CDトランスポート  : COPLAND/CDA-288
DAコンバーター : Marantz/Project D-1
プリアンプ : Jeff Rowland/カプリ
パワーアンプ : Jeff Rowland/モノラル

Maranz/Project D-1は世に誕生した数あるコンバーターの中でも傑作中の傑作です。だから私も長らくリファレンスとして使っていました。それとトランスポートとして使っているCOPLAND/CDA-288との相性がすこぶる良く、耳に心地良いアナログのような音楽を醸し出すのに大きな働きをしています。


スピーカーではなくラックの調整

スピーカーの置いてある位置は以外にも良く、修正するほどの事はありません。むしろオーディオラックの位置を前に出し、スピーカーとの振動の周期の折り合いを良くしてやりました。もっとも貸し出ししたケーブルが3本繋がれていたからでもあるのですが、4344の魅力は結構出ていました。

又、パワーアンプがモノラルなので、棚板の置き場所によっては大きく振動の煽りを受ける事になります。今回は特にそれが良くありませんでしたので、振動の影響の少ない場所に移して安定した音を手にしました。この二つの修正によって音楽性がかなり向上しました。

左の写真が良くない位置の物です。前後にずれてあるのはどれ位動かしたかを分って頂く為の物で、奥にある方が音の良い位置であります。音のにじみが取れると共に力のある音に変化しました。

縁側にスピーカーを置いてある為に、垂れ壁に遮られる形となって上方に音が溜まり、聞き手の方に音が届き難くなっている点を改善してやる必要があります。これはかなり厄介なのですが、今回に限っては人の背丈ほどあるオーディオラックが味方してくれる事になりラッキーでした。

一番上の棚板の位置を変える事によって、旨く音を前に送り出す事に成功したのです。当初は背の高いラックが悪戯をしていたのですが、アイディアさえあれば何とかなるものです。自分でも驚くほど、現場、現場で次々と閃きます。それもこれも、数え切れない種類と数のオーディオシステムのクリニックをこなしてきた賜物です。 

 
元の状態 処置後

スピーカーの加速度組み立て

こうして音が大分良くなった所で、T.Iさんの方から『スピーカーの"加速度組み立て"というのは効果があるものでしょうか?』という質問を頂きました。ローゼンクランツのウェブをよく見て下さっていたのです。

それについては調整している時点で、右のスピーカーの繋がりが良くない事に気づいていました。加速度組み立ての利点と効果を説明させて頂き、ミッドハイのドライバーとウーハーの方向性を是正しました。特にドライバーは天地反対にしました。ウーハーは時計方向に120度回して取り付け直しました。

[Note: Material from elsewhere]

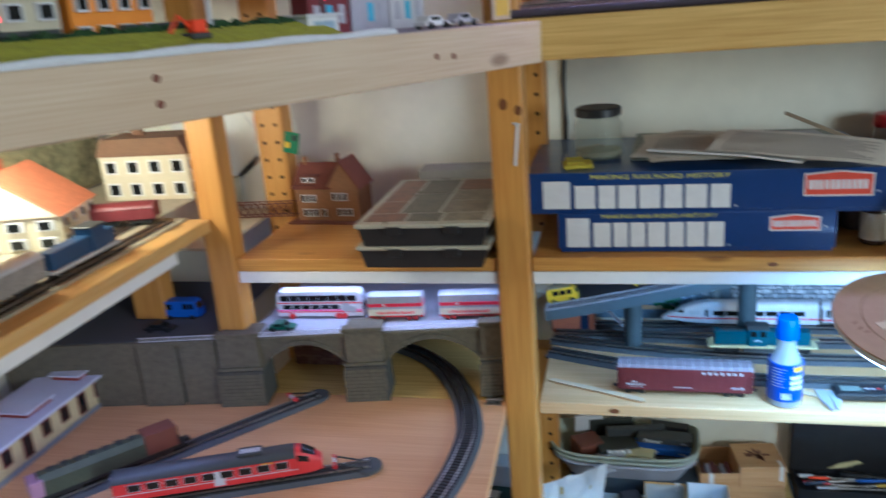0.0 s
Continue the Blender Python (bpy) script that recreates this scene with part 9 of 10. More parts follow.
# red railcar and a green goods locomotive on the sidings
rc = coach(0, 0, 0, 0.235, 0.044, 0.0310, "red railcar with dark roof on the siding", P["darkgrey"], [(0.0085, 0.016, P["red"])], [(0.020 + i * 0.0235, 0.036 + i * 0.0235, 0.0205, 0.0300) for i in range(9)], P["red"], m=pose(-0.512, 0.690, FZ + 0.0092, 0, 0, 21.5), group="")
def nose(u, v):
    """Rounded sloping front: v runs from the body to the tip, u round the section."""
    a = math.pi * u
    w, h = 0.0155 * (1 - 0.42 * v ** 2.2), 0.0085 + (0.0345 - 0.0185 * v ** 1.5) * math.sin(a) ** 0.45
    return (0.2345 + 0.034 * v, -w * (abs(math.cos(a)) ** 0.5) * (1 if math.cos(a) > 0 else -1), h)


part("cab_front", Mesh().grid(nose, 20, 8, 0.0006), P["red"], rc, smooth=True)
part("cab_bottom", Mesh().box(0.234, 0.262, -0.012, 0.012, 0.0075, 0.0095, 0.0008), P["darkgrey"], rc)
part("windscreen", Mesh().grid(lambda u, v: tuple(Vector(nose(0.30 + 0.40 * u, 0.25 + 0.5 * v)) + Vector((0.0004, 0, 0.0006))), 8, 4), pane_dark, rc, smooth=True)
for u0 in (0.09, 0.79):
    part("side_window", Mesh().grid(lambda u, v: tuple(Vector(nose(u0 + 0.12 * u, 0.08 + 0.42 * v)) * 1 + Vector((0.0002, -0.0006 if u0 < 0.5 else 0.0006, 0.0003))), 5, 4), pane_dark, rc, smooth=True)
part("pale_stripe", Mesh().box(0.001, 0.236, -0.0159, -0.0156, 0.0162, 0.0172), P["lightgrey"], rc)
part("door", Mesh().box(0.128, 0.142, -0.0162, -0.0157, 0.0100, 0.0310), P["lightgrey"], rc)
part("yellow_strip", Mesh().box(0.190, 0.206, -0.0162, -0.0157, 0.0312, 0.0322), P["yellow"], rc)
part("roof_grille", Mesh().box(0.160, 0.192, -0.010, 0.010, 0.0425, 0.0465, 0.0010), P["darkgrey"], rc)
for i in range(5):
    part("roof_vent", Mesh().box(0.164 + i * 0.0055, 0.168 + i * 0.0055, -0.006, 0.004, 0.0464, 0.0470), P["lightgrey"], rc)
gl = thing("goods_locomotive", "green brown goods locomotive with a pink front", "locomotive", pose(-0.627, 0.672, FZ + 0.0092, 0, 0, 50))
part("frame", Mesh().box(0, 0.205, -0.0145, 0.0145, 0.008, 0.012), P["black"], gl)
part("long_body", Mesh().prism([(-0.0145, 0.012), (0.0145, 0.012), (0.0135, 0.032), (0.007, 0.040), (-0.007, 0.040), (-0.0135, 0.032)], 0.012, 0.195, m=Matrix.Rotation(radians(-90), 4, "Z") @ Matrix.Diagonal((-1, 1, 1, 1))), mat("dull_green_paint", (0.055, 0.065, 0.035), 0.6, vary=0.3), gl)
part("rear_cab", Mesh().box(0.150, 0.196, -0.0150, 0.0150, 0.012, 0.043, 0.001), P["rust"], gl)
part("front_panel", Mesh().box(-0.001, 0.016, -0.0148, 0.0148, 0.012, 0.036, 0.001), mat("pink_grey_paint", (0.40, 0.22, 0.30), 0.5), gl)
for i in range(7):
    part("roof_detail", Mesh().box(0.024 + i * 0.018, 0.034 + i * 0.018, -0.005, 0.005, 0.0395, 0.0425 + 0.001 * (i % 2), 0.0006), P["hood"], gl)
for x in (0.04, 0.165):
    bogie(gl, x, base=0.036, axles=3)
part("coupler", Mesh().box(0.205, 0.215, -0.006, 0.006, 0.007, 0.012, 0.001), P["black"], gl)

# station building by the sidings
cream_wall = mat("cream_stucco", (0.58, 0.47, 0.24), 0.8, vary=0.12, scale=40)
lilac_slab = mat("pale_lilac_roof_sheet", (0.62, 0.62, 0.70), 0.6, vary=0.06)
sb = thing("station_building", "cream model station with dark windows and pale flat roof", "model building", pose(-0.715, 0.50, FZ))
part("wall", Mesh().box(-0.085, 0, 0, 0.52, 0, 0.055, 0.0005), cream_wall, sb)
part("roof", Mesh().box(-0.098, 0.014, -0.010, 0.53, 0.055, 0.059, 0.0005), lilac_slab, sb)
part("plinth", Mesh().box(0, 0.002, 0, 0.52, 0, 0.008), mid_grey, sb)
for i in range(12):
    y = 0.016 + i * 0.042
    w = part("window", Mesh().box(-0.0002, 0.0008, y, y + 0.020, 0.010 if i % 3 == 0 else 0.020, 0.046), P["brown"], sb)
    part("pane", Mesh().box(0.0007, 0.0012, y + 0.002, y + 0.018, 0.012 if i % 3 == 0 else 0.022, 0.044), pane_dark, w)
for y in (0.30, 0.42):
    rb = part("roof_box", Mesh().box(-0.060, -0.010, y, y + 0.055, 0.059, 0.066, 0.0005), P["brown"], sb)
    part("roof_sheet", Mesh().box(-0.064, -0.006, y - 0.004, y + 0.059, 0.0662, 0.0685), lilac_slab, rb)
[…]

この処置は大きな効果が得られ、広がりと高さ方向に素直に音が伸びると共にとても美しい響きがするようになり、楽器の持つ音色の魅力が現れました。少なくとも部屋の広さが倍になったような感覚を覚えるほどです。

調教は大変難しいですが、4344はJBL特有の魅力を感じさせてくれるスピーカーです。一度に掛けられる予算も限りがあるとの事なので、先ずはスピーカーケーブルを購入して頂き、他は今後の楽しみとして一つずつ買って行くという事になりました。

今回はクリニックとセッティングによって、先の見通しの明るさを手にして頂く事が出来ました。広島に定期的に帰った時に声をかけて貰えればどんどんと音は良くなって行くでしょう。